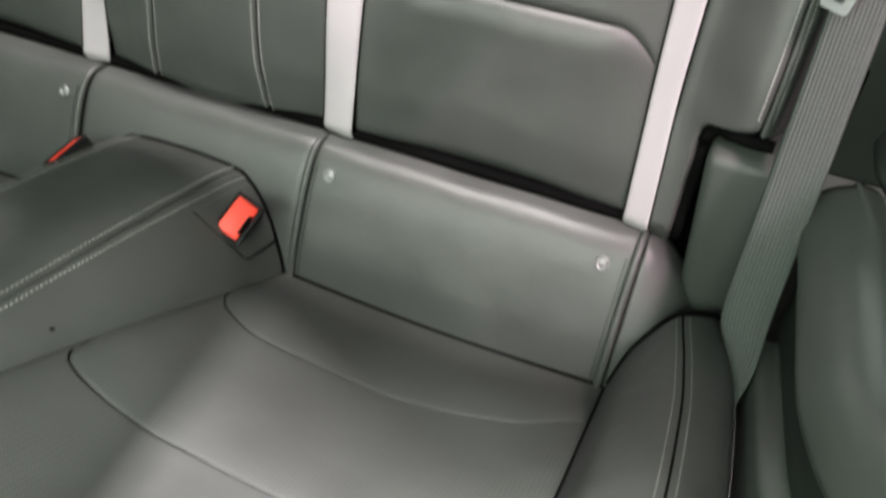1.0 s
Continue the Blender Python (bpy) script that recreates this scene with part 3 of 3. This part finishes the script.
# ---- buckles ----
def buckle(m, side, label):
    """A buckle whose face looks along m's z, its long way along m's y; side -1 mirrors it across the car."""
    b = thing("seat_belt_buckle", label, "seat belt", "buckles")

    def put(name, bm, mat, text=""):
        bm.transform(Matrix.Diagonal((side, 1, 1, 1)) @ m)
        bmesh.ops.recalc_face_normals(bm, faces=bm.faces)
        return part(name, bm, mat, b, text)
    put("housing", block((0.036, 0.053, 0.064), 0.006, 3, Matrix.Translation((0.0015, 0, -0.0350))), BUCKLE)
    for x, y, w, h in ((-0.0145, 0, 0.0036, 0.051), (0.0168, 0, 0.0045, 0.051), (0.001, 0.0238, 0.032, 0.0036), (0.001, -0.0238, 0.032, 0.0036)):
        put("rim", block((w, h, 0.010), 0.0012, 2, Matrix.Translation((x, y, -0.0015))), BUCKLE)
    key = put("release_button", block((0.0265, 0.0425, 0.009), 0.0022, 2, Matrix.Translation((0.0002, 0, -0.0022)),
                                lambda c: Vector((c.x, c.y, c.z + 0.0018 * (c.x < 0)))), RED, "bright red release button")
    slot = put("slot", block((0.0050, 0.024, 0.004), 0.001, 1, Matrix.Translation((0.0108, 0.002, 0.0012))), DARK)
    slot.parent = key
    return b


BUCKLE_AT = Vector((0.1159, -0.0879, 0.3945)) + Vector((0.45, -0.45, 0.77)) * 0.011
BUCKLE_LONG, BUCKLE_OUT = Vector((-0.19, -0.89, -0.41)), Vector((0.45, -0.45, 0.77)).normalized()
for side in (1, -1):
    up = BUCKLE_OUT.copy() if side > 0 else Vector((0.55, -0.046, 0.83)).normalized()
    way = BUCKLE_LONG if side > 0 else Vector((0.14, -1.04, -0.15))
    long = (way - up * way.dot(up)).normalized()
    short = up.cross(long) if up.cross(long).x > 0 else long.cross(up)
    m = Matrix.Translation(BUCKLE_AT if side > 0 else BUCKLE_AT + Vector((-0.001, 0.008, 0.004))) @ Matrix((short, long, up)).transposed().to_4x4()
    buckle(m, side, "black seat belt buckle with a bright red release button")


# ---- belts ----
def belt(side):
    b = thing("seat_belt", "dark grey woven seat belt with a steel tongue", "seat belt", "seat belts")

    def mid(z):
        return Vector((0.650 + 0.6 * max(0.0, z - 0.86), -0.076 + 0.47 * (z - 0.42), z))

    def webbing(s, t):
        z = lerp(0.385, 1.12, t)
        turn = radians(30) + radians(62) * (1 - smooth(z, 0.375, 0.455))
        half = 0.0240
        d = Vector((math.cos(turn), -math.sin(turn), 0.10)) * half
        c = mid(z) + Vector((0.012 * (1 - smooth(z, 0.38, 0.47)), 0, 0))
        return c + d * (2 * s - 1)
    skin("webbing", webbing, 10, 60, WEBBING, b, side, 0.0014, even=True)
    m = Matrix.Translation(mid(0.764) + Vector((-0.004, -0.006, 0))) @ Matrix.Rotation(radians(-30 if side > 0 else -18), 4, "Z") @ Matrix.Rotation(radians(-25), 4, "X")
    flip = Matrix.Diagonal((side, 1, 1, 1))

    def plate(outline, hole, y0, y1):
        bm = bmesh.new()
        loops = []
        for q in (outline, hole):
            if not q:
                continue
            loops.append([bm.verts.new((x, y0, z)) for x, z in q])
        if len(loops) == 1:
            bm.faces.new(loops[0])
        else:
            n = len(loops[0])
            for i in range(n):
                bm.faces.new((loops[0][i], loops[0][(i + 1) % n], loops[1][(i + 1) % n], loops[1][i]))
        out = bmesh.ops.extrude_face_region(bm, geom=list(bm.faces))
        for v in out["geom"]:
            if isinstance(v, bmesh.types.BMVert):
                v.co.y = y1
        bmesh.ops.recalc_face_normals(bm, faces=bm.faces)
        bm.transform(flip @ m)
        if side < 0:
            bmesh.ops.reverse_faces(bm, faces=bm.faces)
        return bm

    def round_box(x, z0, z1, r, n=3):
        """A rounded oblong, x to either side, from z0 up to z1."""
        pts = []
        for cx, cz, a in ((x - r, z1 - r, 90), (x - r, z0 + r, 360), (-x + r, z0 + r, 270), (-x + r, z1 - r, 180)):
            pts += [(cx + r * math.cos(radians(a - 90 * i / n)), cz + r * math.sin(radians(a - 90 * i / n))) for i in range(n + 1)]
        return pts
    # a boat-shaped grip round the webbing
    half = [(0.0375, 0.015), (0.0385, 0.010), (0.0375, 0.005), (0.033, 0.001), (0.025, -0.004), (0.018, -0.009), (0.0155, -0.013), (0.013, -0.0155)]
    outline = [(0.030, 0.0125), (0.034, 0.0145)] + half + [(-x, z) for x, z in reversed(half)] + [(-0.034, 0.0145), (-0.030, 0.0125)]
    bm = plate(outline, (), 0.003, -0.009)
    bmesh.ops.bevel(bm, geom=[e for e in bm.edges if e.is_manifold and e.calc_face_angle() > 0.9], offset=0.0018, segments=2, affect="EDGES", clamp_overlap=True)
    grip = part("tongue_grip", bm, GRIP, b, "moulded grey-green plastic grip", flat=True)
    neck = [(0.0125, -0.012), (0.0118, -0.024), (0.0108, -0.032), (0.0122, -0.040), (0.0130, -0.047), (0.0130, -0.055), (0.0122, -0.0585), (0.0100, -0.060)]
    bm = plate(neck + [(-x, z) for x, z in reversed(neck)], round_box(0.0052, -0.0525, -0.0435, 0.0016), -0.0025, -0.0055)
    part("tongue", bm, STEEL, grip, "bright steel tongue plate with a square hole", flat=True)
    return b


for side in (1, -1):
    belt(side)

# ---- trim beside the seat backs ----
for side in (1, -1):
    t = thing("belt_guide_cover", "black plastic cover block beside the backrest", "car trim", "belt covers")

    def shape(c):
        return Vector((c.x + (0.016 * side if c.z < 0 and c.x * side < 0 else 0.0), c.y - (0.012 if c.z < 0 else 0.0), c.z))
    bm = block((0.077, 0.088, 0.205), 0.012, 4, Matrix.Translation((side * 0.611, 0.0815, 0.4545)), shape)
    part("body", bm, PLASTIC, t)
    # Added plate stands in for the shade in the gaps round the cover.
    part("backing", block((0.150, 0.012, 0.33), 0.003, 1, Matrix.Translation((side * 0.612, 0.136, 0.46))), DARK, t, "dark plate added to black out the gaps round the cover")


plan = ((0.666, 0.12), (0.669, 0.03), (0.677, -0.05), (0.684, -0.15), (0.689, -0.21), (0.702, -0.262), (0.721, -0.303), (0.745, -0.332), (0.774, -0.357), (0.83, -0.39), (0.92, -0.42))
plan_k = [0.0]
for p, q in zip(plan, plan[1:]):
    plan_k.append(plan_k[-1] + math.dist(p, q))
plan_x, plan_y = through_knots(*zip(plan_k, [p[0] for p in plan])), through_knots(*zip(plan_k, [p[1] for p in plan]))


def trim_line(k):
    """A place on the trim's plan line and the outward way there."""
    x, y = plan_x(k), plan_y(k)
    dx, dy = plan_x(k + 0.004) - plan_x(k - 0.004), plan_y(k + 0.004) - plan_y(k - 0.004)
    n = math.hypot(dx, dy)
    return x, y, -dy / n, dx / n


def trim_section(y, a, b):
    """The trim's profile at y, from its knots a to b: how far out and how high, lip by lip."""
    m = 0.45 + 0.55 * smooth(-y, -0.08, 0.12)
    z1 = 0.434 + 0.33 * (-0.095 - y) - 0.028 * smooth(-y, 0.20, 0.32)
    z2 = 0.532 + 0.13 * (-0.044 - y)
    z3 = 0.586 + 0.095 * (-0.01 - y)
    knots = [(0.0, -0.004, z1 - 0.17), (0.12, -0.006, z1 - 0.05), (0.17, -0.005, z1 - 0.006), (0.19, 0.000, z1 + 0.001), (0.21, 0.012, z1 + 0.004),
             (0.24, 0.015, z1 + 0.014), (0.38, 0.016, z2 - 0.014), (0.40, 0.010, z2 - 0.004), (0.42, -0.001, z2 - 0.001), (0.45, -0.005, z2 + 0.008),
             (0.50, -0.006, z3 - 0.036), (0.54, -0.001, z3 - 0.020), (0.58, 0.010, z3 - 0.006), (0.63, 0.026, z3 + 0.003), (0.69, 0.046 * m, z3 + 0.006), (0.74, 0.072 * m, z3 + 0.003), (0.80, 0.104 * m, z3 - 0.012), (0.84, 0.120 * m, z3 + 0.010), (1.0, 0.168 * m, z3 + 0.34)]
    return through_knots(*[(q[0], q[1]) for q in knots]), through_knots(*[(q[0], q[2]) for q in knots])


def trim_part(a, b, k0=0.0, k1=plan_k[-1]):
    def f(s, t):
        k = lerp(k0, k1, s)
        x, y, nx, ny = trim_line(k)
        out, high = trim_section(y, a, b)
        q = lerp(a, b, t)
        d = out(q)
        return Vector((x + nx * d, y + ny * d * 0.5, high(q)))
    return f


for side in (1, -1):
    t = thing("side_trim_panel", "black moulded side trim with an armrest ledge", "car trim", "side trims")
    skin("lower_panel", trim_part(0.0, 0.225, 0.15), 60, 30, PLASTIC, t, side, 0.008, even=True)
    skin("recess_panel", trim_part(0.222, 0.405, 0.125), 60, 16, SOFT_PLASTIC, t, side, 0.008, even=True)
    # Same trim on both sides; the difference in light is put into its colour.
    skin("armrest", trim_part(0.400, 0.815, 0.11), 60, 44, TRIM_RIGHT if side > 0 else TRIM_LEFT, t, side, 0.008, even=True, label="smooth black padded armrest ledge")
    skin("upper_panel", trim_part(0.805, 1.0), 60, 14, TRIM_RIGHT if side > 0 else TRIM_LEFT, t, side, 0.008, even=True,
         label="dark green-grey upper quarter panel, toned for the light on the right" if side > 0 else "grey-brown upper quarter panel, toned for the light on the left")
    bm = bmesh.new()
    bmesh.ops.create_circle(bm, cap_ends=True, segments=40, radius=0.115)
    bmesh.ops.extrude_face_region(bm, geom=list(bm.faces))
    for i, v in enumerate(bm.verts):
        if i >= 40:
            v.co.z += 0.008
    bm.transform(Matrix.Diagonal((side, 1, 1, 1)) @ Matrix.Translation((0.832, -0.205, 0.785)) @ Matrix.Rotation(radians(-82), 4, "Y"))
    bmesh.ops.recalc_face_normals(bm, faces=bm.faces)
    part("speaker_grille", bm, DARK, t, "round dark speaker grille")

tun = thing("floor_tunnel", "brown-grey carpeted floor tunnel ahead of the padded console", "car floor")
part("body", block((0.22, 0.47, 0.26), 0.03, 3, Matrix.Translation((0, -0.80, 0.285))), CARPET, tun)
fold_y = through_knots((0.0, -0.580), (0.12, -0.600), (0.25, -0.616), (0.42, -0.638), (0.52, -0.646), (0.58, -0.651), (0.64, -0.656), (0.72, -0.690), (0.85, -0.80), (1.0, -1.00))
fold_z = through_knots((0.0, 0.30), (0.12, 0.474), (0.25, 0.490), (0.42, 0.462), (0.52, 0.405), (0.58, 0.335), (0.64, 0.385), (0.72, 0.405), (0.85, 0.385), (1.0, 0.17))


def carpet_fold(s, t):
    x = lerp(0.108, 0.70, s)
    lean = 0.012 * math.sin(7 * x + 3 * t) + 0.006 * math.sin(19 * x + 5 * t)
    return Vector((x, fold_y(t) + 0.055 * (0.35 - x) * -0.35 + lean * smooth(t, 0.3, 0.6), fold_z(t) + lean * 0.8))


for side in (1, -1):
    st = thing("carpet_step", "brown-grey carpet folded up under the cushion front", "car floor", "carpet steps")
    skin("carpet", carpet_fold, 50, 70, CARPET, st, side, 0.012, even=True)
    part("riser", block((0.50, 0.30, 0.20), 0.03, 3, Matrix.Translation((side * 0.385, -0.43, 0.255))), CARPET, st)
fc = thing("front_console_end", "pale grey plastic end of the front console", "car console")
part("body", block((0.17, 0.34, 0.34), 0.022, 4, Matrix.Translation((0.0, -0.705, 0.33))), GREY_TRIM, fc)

STATED EXERCISE: Give again, exactly, the lines from the start of the data through the one holding "return Vector((0.650 +"; omit the pictures.

EXERCISE RESULT:
1.0 s
Continue the Blender Python (bpy) script that recreates this scene with part 3 of 3. This part finishes the script.
# ---- buckles ----
def buckle(m, side, label):
    """A buckle whose face looks along m's z, its long way along m's y; side -1 mirrors it across the car."""
    b = thing("seat_belt_buckle", label, "seat belt", "buckles")

    def put(name, bm, mat, text=""):
        bm.transform(Matrix.Diagonal((side, 1, 1, 1)) @ m)
        bmesh.ops.recalc_face_normals(bm, faces=bm.faces)
        return part(name, bm, mat, b, text)
    put("housing", block((0.036, 0.053, 0.064), 0.006, 3, Matrix.Translation((0.0015, 0, -0.0350))), BUCKLE)
    for x, y, w, h in ((-0.0145, 0, 0.0036, 0.051), (0.0168, 0, 0.0045, 0.051), (0.001, 0.0238, 0.032, 0.0036), (0.001, -0.0238, 0.032, 0.0036)):
        put("rim", block((w, h, 0.010), 0.0012, 2, Matrix.Translation((x, y, -0.0015))), BUCKLE)
    key = put("release_button", block((0.0265, 0.0425, 0.009), 0.0022, 2, Matrix.Translation((0.0002, 0, -0.0022)),
                                lambda c: Vector((c.x, c.y, c.z + 0.0018 * (c.x < 0)))), RED, "bright red release button")
    slot = put("slot", block((0.0050, 0.024, 0.004), 0.001, 1, Matrix.Translation((0.0108, 0.002, 0.0012))), DARK)
    slot.parent = key
    return b


BUCKLE_AT = Vector((0.1159, -0.0879, 0.3945)) + Vector((0.45, -0.45, 0.77)) * 0.011
BUCKLE_LONG, BUCKLE_OUT = Vector((-0.19, -0.89, -0.41)), Vector((0.45, -0.45, 0.77)).normalized()
for side in (1, -1):
    up = BUCKLE_OUT.copy() if side > 0 else Vector((0.55, -0.046, 0.83)).normalized()
    way = BUCKLE_LONG if side > 0 else Vector((0.14, -1.04, -0.15))
    long = (way - up * way.dot(up)).normalized()
    short = up.cross(long) if up.cross(long).x > 0 else long.cross(up)
    m = Matrix.Translation(BUCKLE_AT if side > 0 else BUCKLE_AT + Vector((-0.001, 0.008, 0.004))) @ Matrix((short, long, up)).transposed().to_4x4()
    buckle(m, side, "black seat belt buckle with a bright red release button")


# ---- belts ----
def belt(side):
    b = thing("seat_belt", "dark grey woven seat belt with a steel tongue", "seat belt", "seat belts")

    def mid(z):
        return Vector((0.650 + 0.6 * max(0.0, z - 0.86), -0.076 + 0.47 * (z - 0.42), z))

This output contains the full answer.